The Miles of Smiles convoy includes leaders from Interpal, a British organization designated by the U.S. Treasury Department in 2003 for supporting Hamas. Interpal is also a member of the Union of the Good, designated by the U.S. in 2008 for supporting and transferring funds to Hamas.
The convoy's general director, Essam Yusuf, also known as Essam Mustafa, is the managing trustee and vice chairman of Interpal.
The convoy also includes members of the New Zealand and Malaysian groups which broke off from Viva Palestina's latest convoy over the Syria issue.
One participant described meeting Haniyeh for lunch, calling the Hamas leader "a seemingly humble man with a kind face that emanates sincere respect for whoever he is speaking with."
Senior Hamas official Khalil al-Hayya welcomed the 13th Miles of Smiles convoy, presenting participants with a plaque showing "a shield surrounding Jerusalem, stressing that liberation has become closer than ever before."
Efforts like this helps them "feel that the date for the liberation of Jerusalem is soon," al-Hayya said, "and when you come and express solidarity with us, we feel that we are not alone but the entire free world is helping us and standing with us."
The convoy also met with Hamas hardliner Mahmoud al-Zahar, who told the group, "Today we begin a new cycle of civilization without injustice nor occupation nor colonization. The Arab revolutions today are the best proof to unity of peoples and their rallying around the choice of resistance and liberation. These convoys are only miles away from stepping towards the liberation of the man and Palestine from the filth of the occupation."

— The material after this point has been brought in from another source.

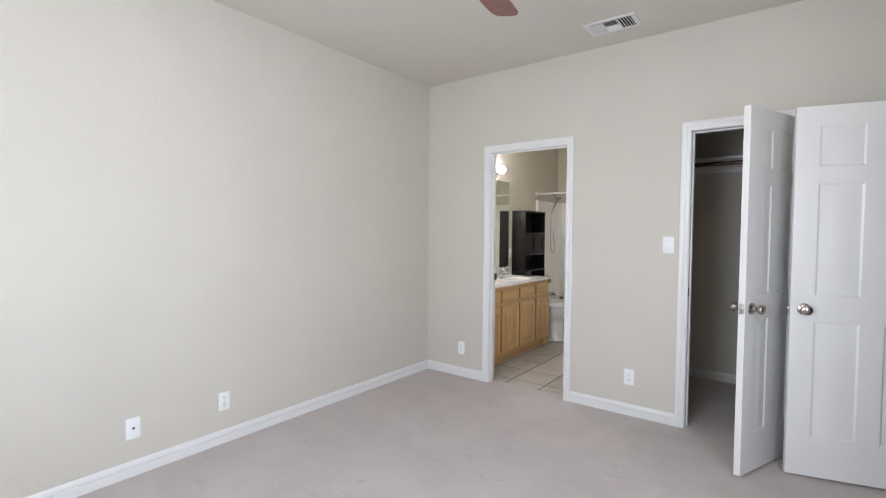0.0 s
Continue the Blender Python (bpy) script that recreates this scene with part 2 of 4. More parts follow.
def lathe(profile, at, way=(0, 0, 1), seg=24, cap=True):
    """A turned shape: profile rows (radius, distance along the axis)."""
    q = Vector((0, 0, 1)).rotation_difference(Vector(way).normalized()).to_matrix().to_4x4()
    m = Matrix.Translation(at) @ q
    rings = [[m @ Vector((r * math.cos(2 * math.pi * k / seg), r * math.sin(2 * math.pi * k / seg), h)) for k in range(seg)] for r, h in profile]
    return loft(rings, True, cap, cap)


def spline(pts, per=8):
    p = [Vector(q) for q in pts]
    p = [p[0] * 2 - p[1]] + p + [p[-1] * 2 - p[-2]]
    out = []
    for i in range(1, len(p) - 2):
        a, b_, c_, d = p[i - 1:i + 3]
        for k in range(per):
            t = k / per
            out.append(0.5 * (2 * b_ + (c_ - a) * t + (2 * a - 5 * b_ + 4 * c_ - d) * t * t + (3 * b_ - a - 3 * c_ + d) * t ** 3))
    return out + [p[-2]]


def tube(pts, r, seg=12, per=8):
    """A round pipe along a smooth line; r is one radius or one for each point of the line."""
    line = spline(pts, per) if per > 1 else [Vector(q) for q in pts]
    rings, up = [], None
    for i, p in enumerate(line):
        d = (line[min(i + 1, len(line) - 1)] - line[max(i - 1, 0)]).normalized()
        if up is None:
            up = d.orthogonal().normalized()
        up = (up - d * up.dot(d)).normalized()
        side = d.cross(up)
        rr = r if isinstance(r, (int, float)) else r[0] + (r[1] - r[0]) * i / (len(line) - 1)
        rings.append([p + rr * (math.cos(2 * math.pi * k / seg) * up + math.sin(2 * math.pi * k / seg) * side) for k in range(seg)])
    return loft(rings)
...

Despite Galloway's failure, the episode further reinforces that his Viva Palestina operation and those like it are rooted in an ambition to prop up the Hamas regime in Gaza more than in a desire to help Palestinians. Since its inception in 2009, Viva Palestina has sought to elevate Hamas politically and financially and has delivered millions of dollars to the Hamas government. Similarly, the Miles of Smiles convoys have met with Hamas leaders during their trips to Gaza, beginning in 2009. Interpal has played a key role in dispatching the Miles of Smiles convoys, and in providing funds to Hamas' infrastructure.
Earlier this month, the UK Charity Commission again cleared Interpal of any wrongdoing, despite the U.S. designation of the group. And the Commission cleared Viva Palestina for its support of Hamas in March 2010, despite the mounting evidence that Viva Palestina and Galloway delivered aid to the terrorist group.